According to some estimates, the average corporate email user sends 112 emails every day. About one out of every seven of those messages, says a new study from Georgia Tech, can be called gossip.
Assistant Professor Eric Gilbert of the School of Interactive Computing examined hundreds of thousands of emails from the former Enron corporation and found that—by the definition of “gossip” as messages that contain information about a person or persons not among the recipients—14.7 percent of the emails qualify as office scuttlebutt. What’s more, Gilbert found that gossip is prevalent at all levels of the corporate hierarchy, though lower levels gossip the most. (Click here to watch a YouTube video about this research.)
“Gossip gets a bad rap,” said Gilbert, an expert in social computing who runs the Comp.Social Lab at Georgia Tech. “When you say ‘gossip,’ most people immediately have a negative interpretation, but it’s actually a very important form of communication. Even tiny bits of information, like ‘Eric said he’d be late for this meeting,’ add up; after just a few of those messages, you start to get an impression that Eric is a late person. Gossip is generally how we know what we know about each other, and for this study we viewed it simply as a means to share social information.”

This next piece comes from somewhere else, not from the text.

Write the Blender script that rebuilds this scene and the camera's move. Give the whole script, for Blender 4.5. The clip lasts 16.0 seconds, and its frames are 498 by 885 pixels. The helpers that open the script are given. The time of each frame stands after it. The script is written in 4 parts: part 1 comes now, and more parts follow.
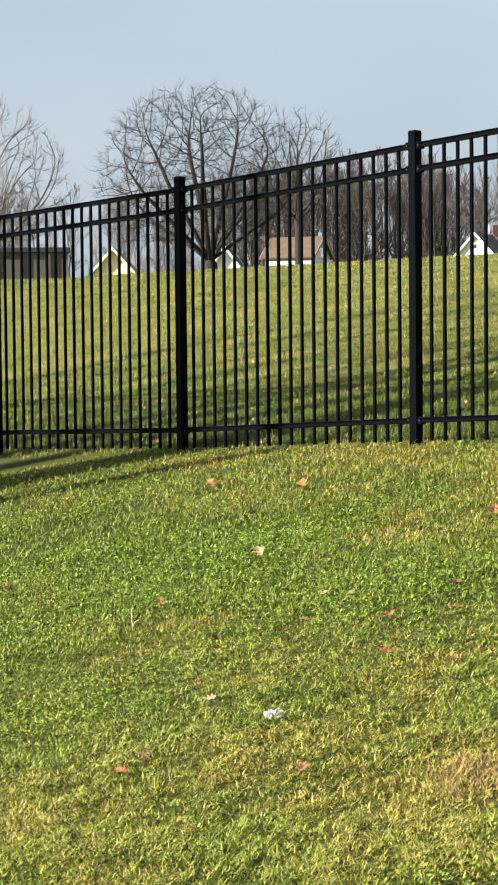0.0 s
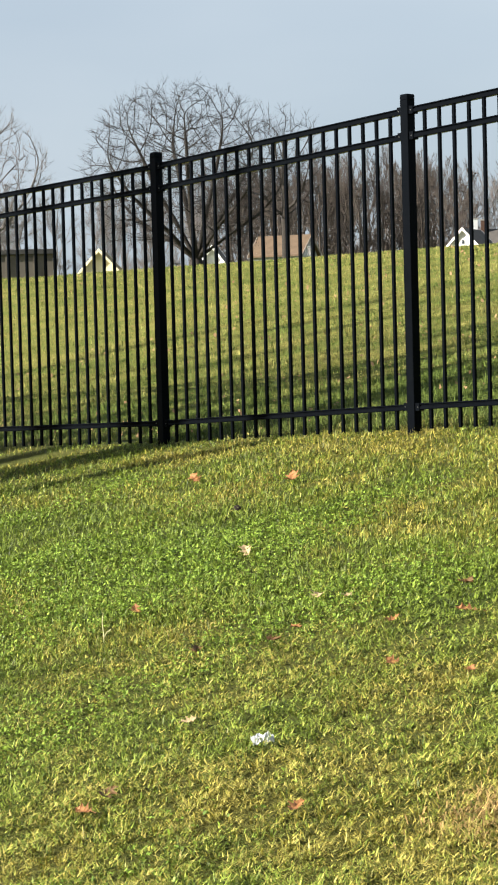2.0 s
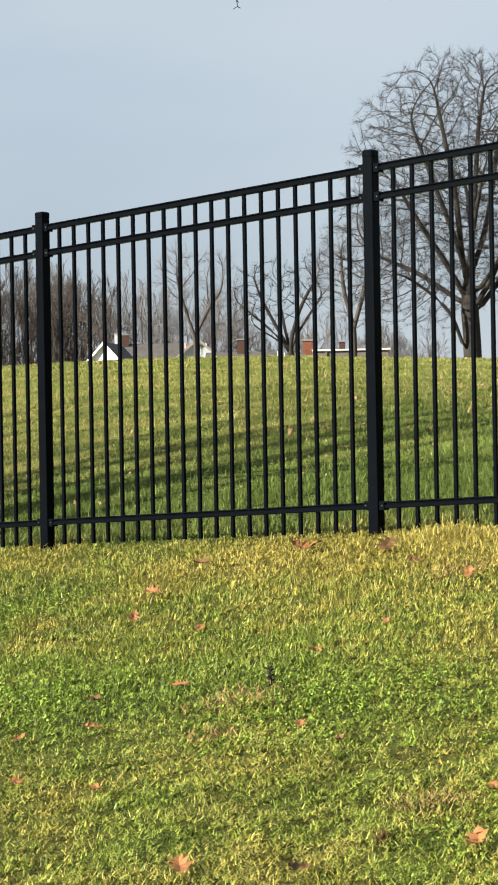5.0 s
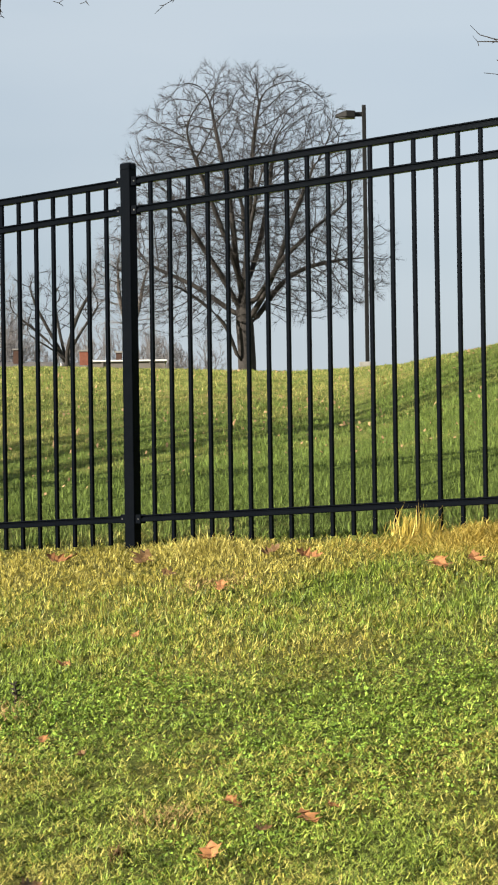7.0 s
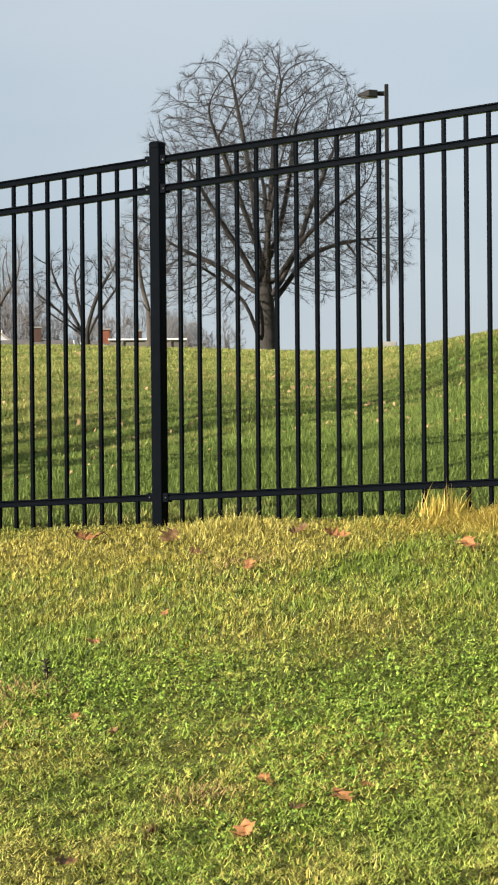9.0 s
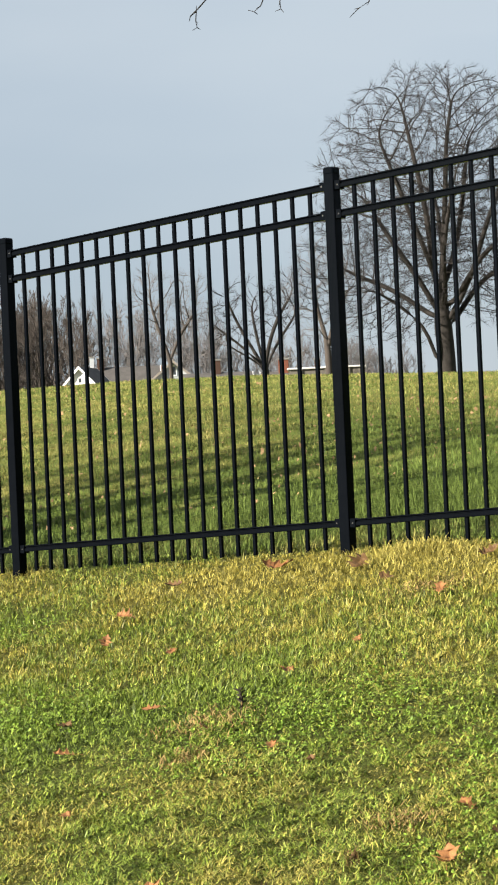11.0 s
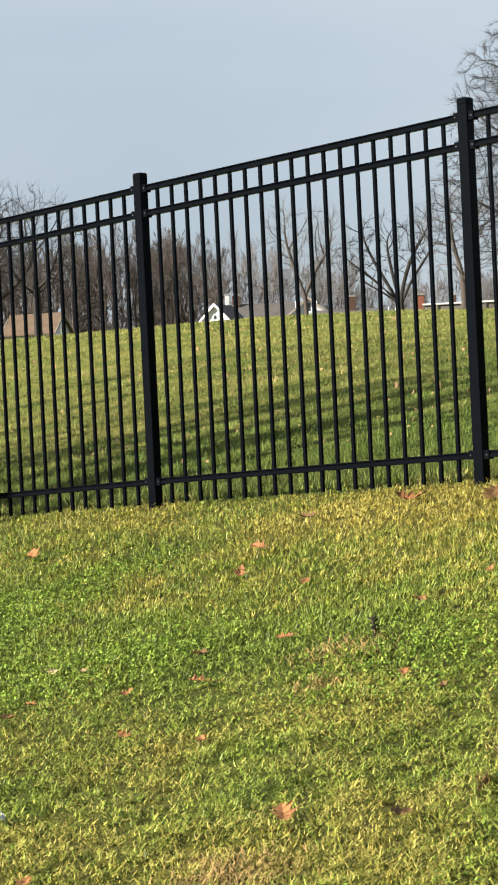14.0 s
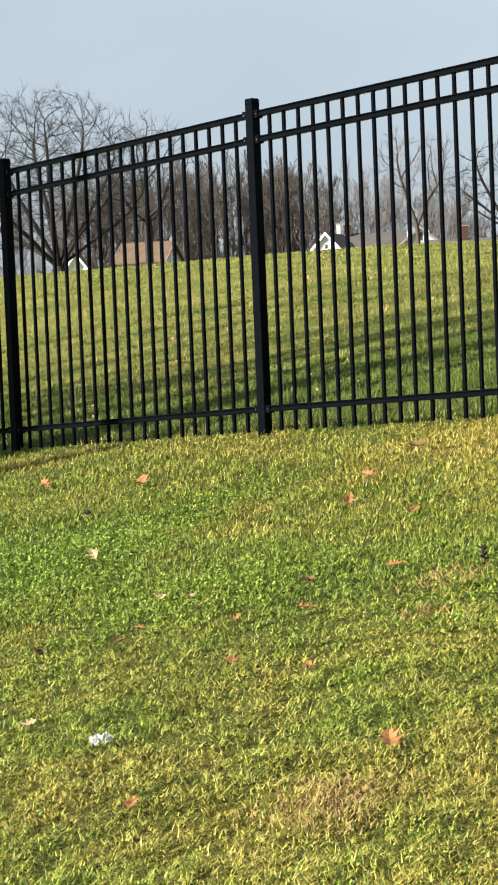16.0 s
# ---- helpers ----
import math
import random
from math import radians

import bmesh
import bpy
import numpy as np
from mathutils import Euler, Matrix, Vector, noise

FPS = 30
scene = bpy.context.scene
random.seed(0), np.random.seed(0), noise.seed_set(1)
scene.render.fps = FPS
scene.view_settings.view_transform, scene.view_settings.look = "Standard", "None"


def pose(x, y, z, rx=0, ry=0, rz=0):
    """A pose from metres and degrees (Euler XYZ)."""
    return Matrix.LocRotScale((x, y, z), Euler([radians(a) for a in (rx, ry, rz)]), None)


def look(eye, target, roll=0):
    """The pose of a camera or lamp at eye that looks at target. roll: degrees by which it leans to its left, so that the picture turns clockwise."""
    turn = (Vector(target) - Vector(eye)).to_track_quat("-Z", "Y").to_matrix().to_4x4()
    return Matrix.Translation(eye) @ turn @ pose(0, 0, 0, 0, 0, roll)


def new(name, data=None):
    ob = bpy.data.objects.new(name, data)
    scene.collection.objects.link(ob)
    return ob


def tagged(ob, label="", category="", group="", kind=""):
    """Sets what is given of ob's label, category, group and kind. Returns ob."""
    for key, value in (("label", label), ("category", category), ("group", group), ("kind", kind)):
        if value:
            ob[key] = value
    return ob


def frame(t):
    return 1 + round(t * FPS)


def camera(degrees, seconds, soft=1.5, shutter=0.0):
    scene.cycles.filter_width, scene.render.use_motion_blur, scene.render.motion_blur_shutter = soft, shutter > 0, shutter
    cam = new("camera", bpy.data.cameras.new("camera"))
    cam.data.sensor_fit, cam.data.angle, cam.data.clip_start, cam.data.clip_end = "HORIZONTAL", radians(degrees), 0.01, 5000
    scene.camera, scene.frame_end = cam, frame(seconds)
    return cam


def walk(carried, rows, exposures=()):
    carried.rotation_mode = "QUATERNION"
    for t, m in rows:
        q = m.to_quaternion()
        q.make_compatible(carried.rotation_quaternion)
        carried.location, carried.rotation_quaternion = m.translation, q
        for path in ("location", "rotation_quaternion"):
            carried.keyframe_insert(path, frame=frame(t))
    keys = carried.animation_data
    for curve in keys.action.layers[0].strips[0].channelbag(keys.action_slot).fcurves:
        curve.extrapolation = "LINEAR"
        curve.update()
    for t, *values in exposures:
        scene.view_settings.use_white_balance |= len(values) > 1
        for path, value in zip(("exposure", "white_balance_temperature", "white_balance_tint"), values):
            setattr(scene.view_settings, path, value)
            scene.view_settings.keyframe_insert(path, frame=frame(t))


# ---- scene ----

# ================= camera and walk =================
cam = camera(13.97, 16.0, soft=2.0)
# seconds, place, and turn in degrees
PATH = [
    (0, 0.032, -0.921, 1.675, 87.145, 0.548, 8.566),
    (0.1, 0.032, -0.921, 1.675, 87.462, 0.548, 8.376),
    (0.2, -0.070, -0.022, 1.582, 88.187, 1.119, 8.189),
    (0.3, -0.070, -0.022, 1.582, 88.197, 1.119, 8.189),
    (0.5, -0.070, -0.022, 1.582, 88.357, 1.119, 8.189),
    (1, -0.074, -0.016, 1.580, 88.233, 1.271, 8.146),
    (1.5, -0.077, -0.002, 1.571, 87.636, 1.460, 8.287),
    (2, -0.078, 0.021, 1.570, 87.163, 1.541, 8.260),
    (2.5, -0.066, 0.035, 1.566, 87.074, 1.433, 7.468),
    (3, -0.050, 0.037, 1.570, 87.377, 1.289, 5.818),
    (3.5, -0.037, 0.036, 1.574, 88.034, 1.180, 3.702),
    (4, -0.036, 0.026, 1.581, 88.827, 1.068, 1.582),
    (4.5, -0.037, 0.007, 1.582, 89.560, 1.052, -0.185),
    (5, -0.030, -0.004, 1.587, 90.120, 0.991, -1.822),
    (5.2, -0.030, -0.006, 1.585, 90.300, 0.913, -2.522),
    (6.25, 0.021, -0.008, 1.593, 90.500, 0.868, -6.143),
    (7.3, 0.088, -0.010, 1.600, 90.188, 0.823, -8.584),
    (7.5, 0.087, -0.016, 1.601, 90.089, 0.803, -8.767),
    (8, 0.060, -0.012, 1.601, 89.869, 0.612, -8.900),
    (8.5, 0.049, -0.005, 1.598, 89.700, 0.523, -8.486),
    (9, 0.034, -0.006, 1.598, 89.749, 0.473, -7.555),
    (9.5, 0.023, 0.006, 1.593, 90.099, 0.857, -6.089),
    (10, 0.019, 0.026, 1.598, 90.583, 1.456, -4.332),
    (10.2, 0.019, 0.036, 1.598, 90.749, 1.710, -3.627),
    (11.25, 0.023, 0.016, 1.582, 90.550, 2.700, -2.324),
    (12.3, 0.027, -0.004, 1.565, 89.610, 3.086, -2.624),
    (12.5, 0.025, -0.011, 1.567, 89.442, 3.023, -2.702),
    (13, 0.029, -0.014, 1.568, 89.181, 2.975, -2.315),
    (13.5, 0.033, -0.026, 1.565, 89.123, 2.895, -0.872),
    (14, 0.029, -0.029, 1.564, 89.060, 2.769, 1.398),
    (14.5, 0.021, -0.018, 1.560, 88.789, 2.663, 3.640),
    (15, 0.021, -0.011, 1.559, 88.333, 2.500, 4.978),
    (15.5, 0.025, -0.007, 1.555, 87.745, 2.430, 5.146),
    (16, 0.028, -0.010, 1.552, 87.213, 2.355, 4.508),
]
walk(cam, [(t, pose(*row)) for t, *row in PATH], [(0, 2.03), (3.0, 2.02), (4.5, 1.93), (8.5, 1.88), (12.5, 1.88), (14, 1.92), (16, 2.03)])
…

Still, another finding was that “negative” gossip, characterized through a Natural Language Text Processing analysis, was in fact 2.7 times more prevalent than positive gossip, though a significant portion of the messages were sentiment-neutral. The findings, according to Gilbert and Ph.D. student Tanushree Mitra, represent an important test of anthropological theories about gossip in what can reasonably be called the world’s most popular electronic social medium: email.
“There is a rich literature in anthropology and sociology on the universality and utility of gossip among human social groups,” Mitra said. “A recent survey of that literature summarized gossip as having four main purposes: information, entertainment, intimacy and influence. We found evidence of all those categories in the Enron emails, relating to both business and personal relationships.”
The researchers divided the emails among seven layers of Enron hierarchy, from rank-and-file office employees all the way up to presidents and CEOs, and found gossip emails flowing within and among nearly every level, with the heaviest flow among the rank-and-file. However, the second heaviest flow within a single level occurred among Enron vice presidents and directors, and by a wide margin the strongest upward flow of gossip was from the vice presidents and directors up one level to presidents and CEOs. Vice presidents and directors also gossiped the most down the chain, with the heaviest downward flow originating from their level and ending up at the lowest, rank-and-file level.
Might these findings be unique to Enron? After all, actions leading to the energy-trading company’s 2001 bankruptcy have earned it a notorious place in U.S. corporate history. Could such an environment lead to social behavior that is outside the norm?
“Enron certainly had what could be called a ‘cowboy culture,’ but I suspect the way they behaved internally to each other did not differ significantly from most other U.S. corporations,” Gilbert said. “A lot of the emails we’re looking at were from the rank-and-file, and it was the Enron CEOs—a tiny fraction of its employee population—who initiated and directed the actions that brought the company down. The average employee had no idea what was going on.”
Indeed, the Enron corpus—some 600,000 messages purchased following the company’s bankruptcy and now made freely available for study—represents the world’s largest publicly accessible body of naturally occurring emails, and it has provided grist for numerous scientific and technical advances. For example, Gilbert said, email spam filters took a huge leap forward in efficiency in 2005 due largely to advancements made from analyzing the Enron corpus. And recently, Gilbert himself used Enron emails to discover that certain words and phrases in email strongly predict whether those messages are delivered up or down the corporate hierarchy. Still, he admitted to finding a slightly higher level of workplace gossip flowing around via email than he expected.
“I was a little surprised that it turned out to be almost 15 percent,” Gilbert said. “But then again, gossip is something we all do in every aspect of our lives. I imagine corporate executives will probably take note of this—and then send an email to Jennifer down the hall saying that Bob in purchasing gossips all the time.”
Gilbert’s and Mitra’s findings are summarized in the paper “Have You Heard? How Gossip Flows Through Workplace Email,” which Mitra is presenting today at the 6th International AAAI Conference on Weblogs and Social Media (ICWSM ’12), being held at Trinity College in Dublin, Ireland.